WHAT YOU ARE ASKED TO DO: Type out the complete listing below word for word, without its pictures.

GIVEN MATERIAL:
= = = = = = =

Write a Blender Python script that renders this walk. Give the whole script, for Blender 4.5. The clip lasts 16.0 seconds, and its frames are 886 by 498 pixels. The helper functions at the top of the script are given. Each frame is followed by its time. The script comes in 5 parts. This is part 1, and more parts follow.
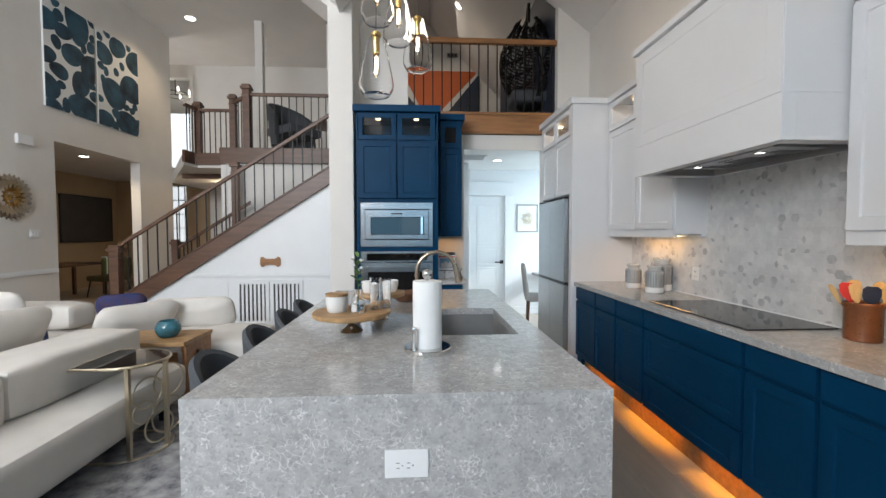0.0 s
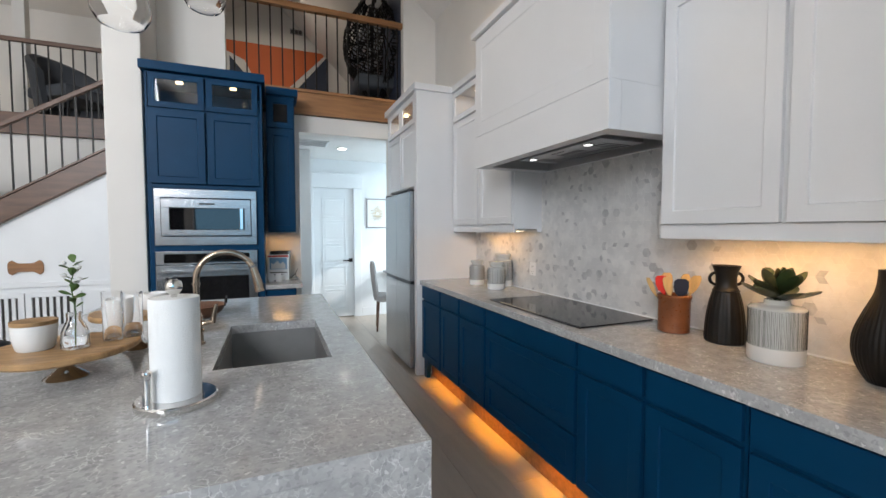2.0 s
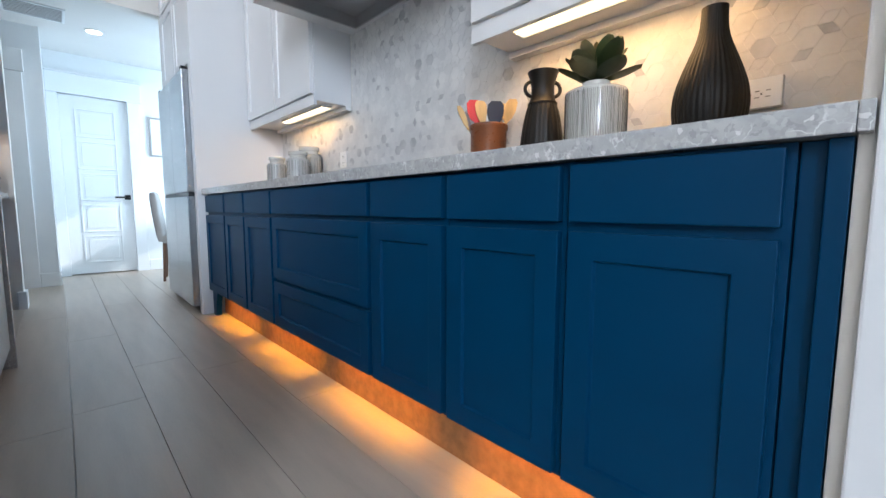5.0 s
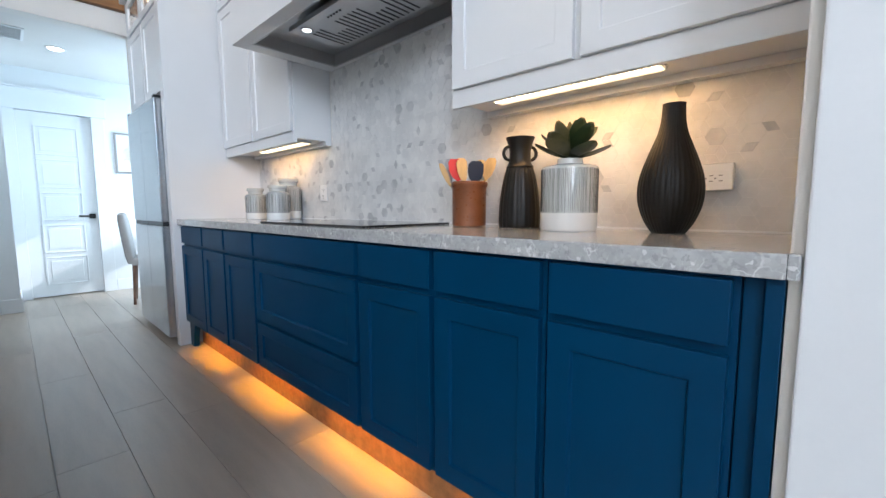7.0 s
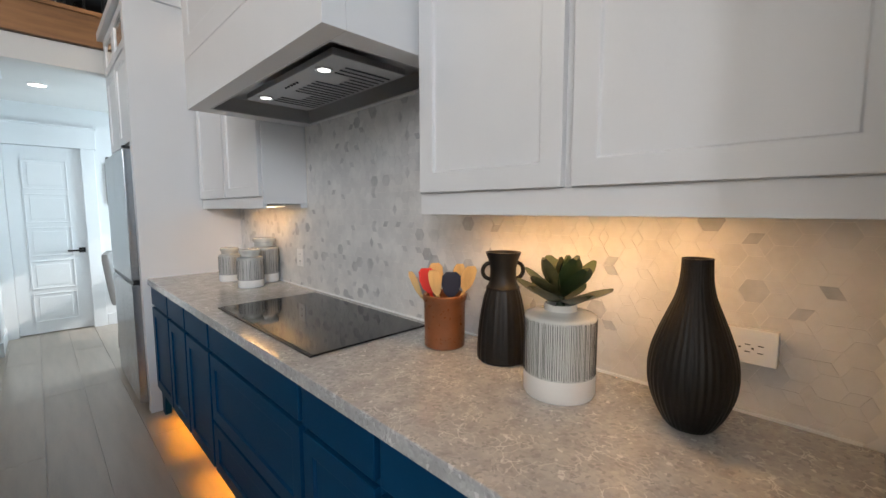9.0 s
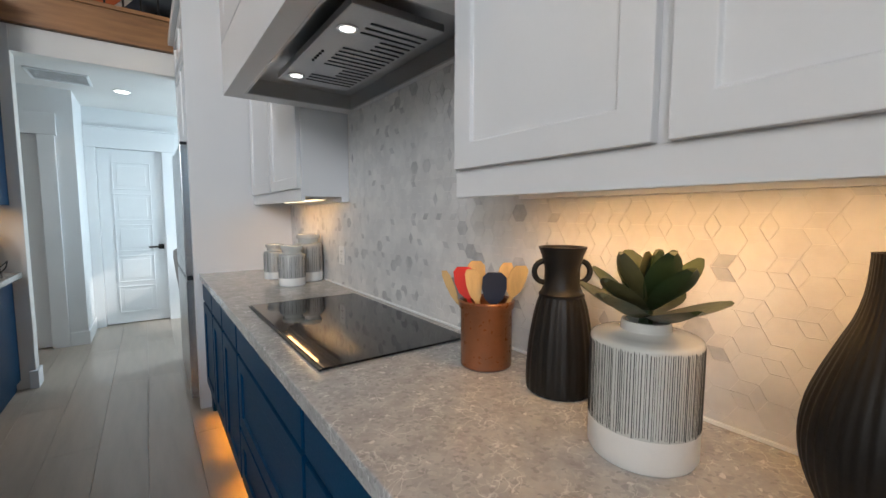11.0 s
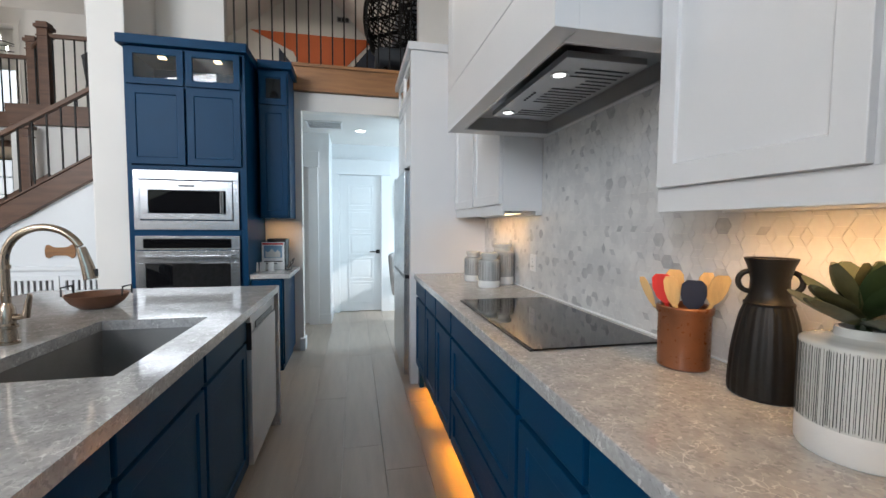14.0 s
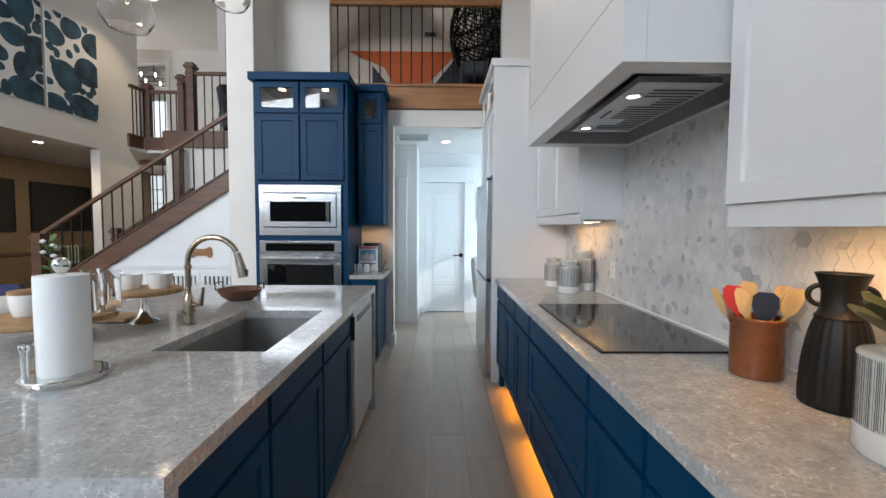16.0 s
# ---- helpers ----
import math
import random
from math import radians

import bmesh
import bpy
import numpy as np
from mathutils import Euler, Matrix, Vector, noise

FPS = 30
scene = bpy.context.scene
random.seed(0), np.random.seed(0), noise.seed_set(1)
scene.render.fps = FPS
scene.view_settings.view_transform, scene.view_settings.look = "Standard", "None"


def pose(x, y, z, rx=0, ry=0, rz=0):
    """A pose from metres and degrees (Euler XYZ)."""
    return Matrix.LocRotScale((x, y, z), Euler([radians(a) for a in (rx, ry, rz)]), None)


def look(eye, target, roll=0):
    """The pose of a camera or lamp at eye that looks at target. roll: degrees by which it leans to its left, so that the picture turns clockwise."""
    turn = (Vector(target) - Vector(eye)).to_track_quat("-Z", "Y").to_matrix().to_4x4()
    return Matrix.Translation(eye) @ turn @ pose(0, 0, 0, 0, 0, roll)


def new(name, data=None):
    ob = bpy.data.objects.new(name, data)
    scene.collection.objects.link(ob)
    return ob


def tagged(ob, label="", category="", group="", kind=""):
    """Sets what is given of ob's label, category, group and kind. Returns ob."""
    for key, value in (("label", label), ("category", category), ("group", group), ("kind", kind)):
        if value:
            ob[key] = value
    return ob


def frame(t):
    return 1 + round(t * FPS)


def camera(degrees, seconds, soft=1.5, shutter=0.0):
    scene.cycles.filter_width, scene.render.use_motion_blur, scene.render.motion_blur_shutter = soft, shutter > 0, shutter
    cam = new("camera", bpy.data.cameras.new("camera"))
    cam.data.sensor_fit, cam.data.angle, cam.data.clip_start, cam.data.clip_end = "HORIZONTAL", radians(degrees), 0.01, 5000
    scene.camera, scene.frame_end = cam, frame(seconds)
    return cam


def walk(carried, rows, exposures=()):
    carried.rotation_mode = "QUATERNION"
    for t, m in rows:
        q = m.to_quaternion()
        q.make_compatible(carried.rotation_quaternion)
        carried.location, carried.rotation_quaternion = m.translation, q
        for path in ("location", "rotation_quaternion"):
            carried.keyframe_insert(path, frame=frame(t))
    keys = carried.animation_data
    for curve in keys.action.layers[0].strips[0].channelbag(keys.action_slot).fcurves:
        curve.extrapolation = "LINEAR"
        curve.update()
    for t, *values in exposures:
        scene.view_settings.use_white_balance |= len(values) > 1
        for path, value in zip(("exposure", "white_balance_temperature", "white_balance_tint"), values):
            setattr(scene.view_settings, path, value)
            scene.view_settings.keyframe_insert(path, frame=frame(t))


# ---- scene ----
cam = camera(94.4, 16.0)
PATH = [
    (0, (0.236, 0.105, 1.457), (0.352, 2.1, 1.381), -0.1),
    (0.5, (0.283, 0.197, 1.476), (0.510, 2.183, 1.392), -0.05),
    (1, (0.305, 0.341, 1.470), (0.703, 2.297, 1.379), -0.05),
    (1.5, (0.370, 0.425, 1.455), (0.953, 2.334, 1.364), -0.05),
    (2, (0.532, 0.508, 1.441), (1.295, 2.354, 1.349), -0.05),
    (2.5, (0.702, 0.575, 1.412), (1.634, 2.341, 1.313), -0.1),
    (3, (0.834, 0.66, 1.306), (1.904, 2.346, 1.201), -0.1),
    (3.5, (0.944, 0.761, 1.139), (2.127, 2.369, 1.015), -0.1),
    (4, (1.05, 0.817, 0.922), (2.314, 2.361, 0.783), 0.2),
    (4.4, (1.068, 0.825, 0.84), (2.37, 2.335, 0.672), 0.1),
    (5.2, (1.075, 0.82, 0.803), (2.44, 2.26, 0.60), 0.0),
    (6.5, (1.070, 0.790, 0.803), (2.487, 2.173, 0.524), -1.3),
    (7, (1.01, 0.81, 1.025), (2.454, 2.18, 0.826), -0.2),
    (7.5, (0.97, 0.841, 1.298), (2.419, 2.203, 1.094), -0.3),
    (8, (1.047, 0.834, 1.408), (2.497, 2.196, 1.21), -0.3),
    (8.5, (1.218, 0.869, 1.429), (2.652, 2.249, 1.231), -0.2),
    (9.6, (1.44, 0.99, 1.39), (2.80, 2.47, 1.205), 0.0),
    (11, (1.584, 1.082, 1.361), (2.748, 2.7, 1.19), 0.1),
    (11.5, (1.546, 1.107, 1.354), (2.61, 2.792, 1.187), 0.1),
    (12, (1.472, 1.158, 1.354), (2.416, 2.914, 1.194), 0.2),
    (12.5, (1.415, 1.143, 1.367), (2.219, 2.968, 1.214), 0.15),
    (13, (1.398, 1.079, 1.368), (2.061, 2.96, 1.228), 0.2),
    (13.5, (1.39, 0.983, 1.366), (1.92, 2.908, 1.24), 0.3),
    (14, (1.374, 0.882, 1.361), (1.79, 2.835, 1.245), 0.35),
    (14.5, (1.355, 0.794, 1.355), (1.684, 2.764, 1.246), 0.3),
    (15, (1.357, 0.701, 1.37), (1.61, 2.682, 1.266), 0.4),
    (15.5, (1.38, 0.659, 1.375), (1.54, 2.65, 1.27), 0.4),
    (16, (1.351, 0.679, 1.395), (1.371, 2.676, 1.29), 0.3),
]
walk(cam, [(t, look(eye, target, roll)) for t, eye, target, roll in PATH],
     [(0, -1.34, 6450, 10), (2.5, -1.34, 6450, 11), (3.5, -1.30, 6400, 11), (4.2, -1.15, 6100, 10), (5.0, -0.95, 5800, 9), (6.5, -0.80, 5750, 9), (7.0, -0.95, 5850, 9),
      (7.7, -1.38, 6600, 11), (8.5, -1.40, 6600, 11), (11, -1.46, 6450, 10), (12, -1.38, 6300, 9), (13, -1.30, 6250, 9), (14.5, -1.26, 6350, 10), (16, -1.30, 6250, 10)])

# ---- world, sun, large lights ----
world = bpy.data.worlds.new("sky")
scene.world = world
world.use_nodes = True
wn = world.node_tree.nodes
sky = wn.new("ShaderNodeTexSky")
sky.sky_type, sky.sun_disc = "NISHITA", False
sky.sun_elevation, sky.sun_rotation = radians(32), radians(120)
wn["Background"].inputs[1].default_value = 0.15
world.node_tree.links.new(sky.outputs[0], wn["Background"].inputs[0])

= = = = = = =

FINAL ANSWER:
Write a Blender Python script that renders this walk. Give the whole script, for Blender 4.5. The clip lasts 16.0 seconds, and its frames are 886 by 498 pixels. The helper functions at the top of the script are given. Each frame is followed by its time. The script comes in 5 parts. This is part 1, and more parts follow.
0.0 s
2.0 s
5.0 s
7.0 s
9.0 s
11.0 s
14.0 s
16.0 s
# ---- helpers ----
import math
import random
from math import radians

import bmesh
import bpy
import numpy as np
from mathutils import Euler, Matrix, Vector, noise

FPS = 30
scene = bpy.context.scene
random.seed(0), np.random.seed(0), noise.seed_set(1)
scene.render.fps = FPS
scene.view_settings.view_transform, scene.view_settings.look = "Standard", "None"


def pose(x, y, z, rx=0, ry=0, rz=0):
    """A pose from metres and degrees (Euler XYZ)."""
    return Matrix.LocRotScale((x, y, z), Euler([radians(a) for a in (rx, ry, rz)]), None)


def look(eye, target, roll=0):
    """The pose of a camera or lamp at eye that looks at target. roll: degrees by which it leans to its left, so that the picture turns clockwise."""
    turn = (Vector(target) - Vector(eye)).to_track_quat("-Z", "Y").to_matrix().to_4x4()
    return Matrix.Translation(eye) @ turn @ pose(0, 0, 0, 0, 0, roll)


def new(name, data=None):
    ob = bpy.data.objects.new(name, data)
    scene.collection.objects.link(ob)
    return ob


def tagged(ob, label="", category="", group="", kind=""):
    """Sets what is given of ob's label, category, group and kind. Returns ob."""
    for key, value in (("label", label), ("category", category), ("group", group), ("kind", kind)):
        if value:
            ob[key] = value
    return ob


def frame(t):
    return 1 + round(t * FPS)


def camera(degrees, seconds, soft=1.5, shutter=0.0):
    scene.cycles.filter_width, scene.render.use_motion_blur, scene.render.motion_blur_shutter = soft, shutter > 0, shutter
    cam = new("camera", bpy.data.cameras.new("camera"))
    cam.data.sensor_fit, cam.data.angle, cam.data.clip_start, cam.data.clip_end = "HORIZONTAL", radians(degrees), 0.01, 5000
    scene.camera, scene.frame_end = cam, frame(seconds)
    return cam


def walk(carried, rows, exposures=()):
    carried.rotation_mode = "QUATERNION"
    for t, m in rows:
        q = m.to_quaternion()
        q.make_compatible(carried.rotation_quaternion)
        carried.location, carried.rotation_quaternion = m.translation, q
        for path in ("location", "rotation_quaternion"):
            carried.keyframe_insert(path, frame=frame(t))
    keys = carried.animation_data
    for curve in keys.action.layers[0].strips[0].channelbag(keys.action_slot).fcurves:
        curve.extrapolation = "LINEAR"
        curve.update()
    for t, *values in exposures:
        scene.view_settings.use_white_balance |= len(values) > 1
        for path, value in zip(("exposure", "white_balance_temperature", "white_balance_tint"), values):
            setattr(scene.view_settings, path, value)
            scene.view_settings.keyframe_insert(path, frame=frame(t))


# ---- scene ----
cam = camera(94.4, 16.0)
PATH = [
    (0, (0.236, 0.105, 1.457), (0.352, 2.1, 1.381), -0.1),
    (0.5, (0.283, 0.197, 1.476), (0.510, 2.183, 1.392), -0.05),
    (1, (0.305, 0.341, 1.470), (0.703, 2.297, 1.379), -0.05),
    (1.5, (0.370, 0.425, 1.455), (0.953, 2.334, 1.364), -0.05),
    (2, (0.532, 0.508, 1.441), (1.295, 2.354, 1.349), -0.05),
    (2.5, (0.702, 0.575, 1.412), (1.634, 2.341, 1.313), -0.1),
    (3, (0.834, 0.66, 1.306), (1.904, 2.346, 1.201), -0.1),
    (3.5, (0.944, 0.761, 1.139), (2.127, 2.369, 1.015), -0.1),
    (4, (1.05, 0.817, 0.922), (2.314, 2.361, 0.783), 0.2),
    (4.4, (1.068, 0.825, 0.84), (2.37, 2.335, 0.672), 0.1),
    (5.2, (1.075, 0.82, 0.803), (2.44, 2.26, 0.60), 0.0),
    (6.5, (1.070, 0.790, 0.803), (2.487, 2.173, 0.524), -1.3),
    (7, (1.01, 0.81, 1.025), (2.454, 2.18, 0.826), -0.2),
    (7.5, (0.97, 0.841, 1.298), (2.419, 2.203, 1.094), -0.3),
    (8, (1.047, 0.834, 1.408), (2.497, 2.196, 1.21), -0.3),
    (8.5, (1.218, 0.869, 1.429), (2.652, 2.249, 1.231), -0.2),
    (9.6, (1.44, 0.99, 1.39), (2.80, 2.47, 1.205), 0.0),
    (11, (1.584, 1.082, 1.361), (2.748, 2.7, 1.19), 0.1),
    (11.5, (1.546, 1.107, 1.354), (2.61, 2.792, 1.187), 0.1),
    (12, (1.472, 1.158, 1.354), (2.416, 2.914, 1.194), 0.2),
    (12.5, (1.415, 1.143, 1.367), (2.219, 2.968, 1.214), 0.15),
    (13, (1.398, 1.079, 1.368), (2.061, 2.96, 1.228), 0.2),
    (13.5, (1.39, 0.983, 1.366), (1.92, 2.908, 1.24), 0.3),
    (14, (1.374, 0.882, 1.361), (1.79, 2.835, 1.245), 0.35),
    (14.5, (1.355, 0.794, 1.355), (1.684, 2.764, 1.246), 0.3),
    (15, (1.357, 0.701, 1.37), (1.61, 2.682, 1.266), 0.4),
    (15.5, (1.38, 0.659, 1.375), (1.54, 2.65, 1.27), 0.4),
    (16, (1.351, 0.679, 1.395), (1.371, 2.676, 1.29), 0.3),
]
walk(cam, [(t, look(eye, target, roll)) for t, eye, target, roll in PATH],
     [(0, -1.34, 6450, 10), (2.5, -1.34, 6450, 11), (3.5, -1.30, 6400, 11), (4.2, -1.15, 6100, 10), (5.0, -0.95, 5800, 9), (6.5, -0.80, 5750, 9), (7.0, -0.95, 5850, 9),
      (7.7, -1.38, 6600, 11), (8.5, -1.40, 6600, 11), (11, -1.46, 6450, 10), (12, -1.38, 6300, 9), (13, -1.30, 6250, 9), (14.5, -1.26, 6350, 10), (16, -1.30, 6250, 10)])

# ---- world, sun, large lights ----
world = bpy.data.worlds.new("sky")
scene.world = world
world.use_nodes = True
wn = world.node_tree.nodes
sky = wn.new("ShaderNodeTexSky")
sky.sky_type, sky.sun_disc = "NISHITA", False
sky.sun_elevation, sky.sun_rotation = radians(32), radians(120)
wn["Background"].inputs[1].default_value = 0.15
world.node_tree.links.new(sky.outputs[0], wn["Background"].inputs[0])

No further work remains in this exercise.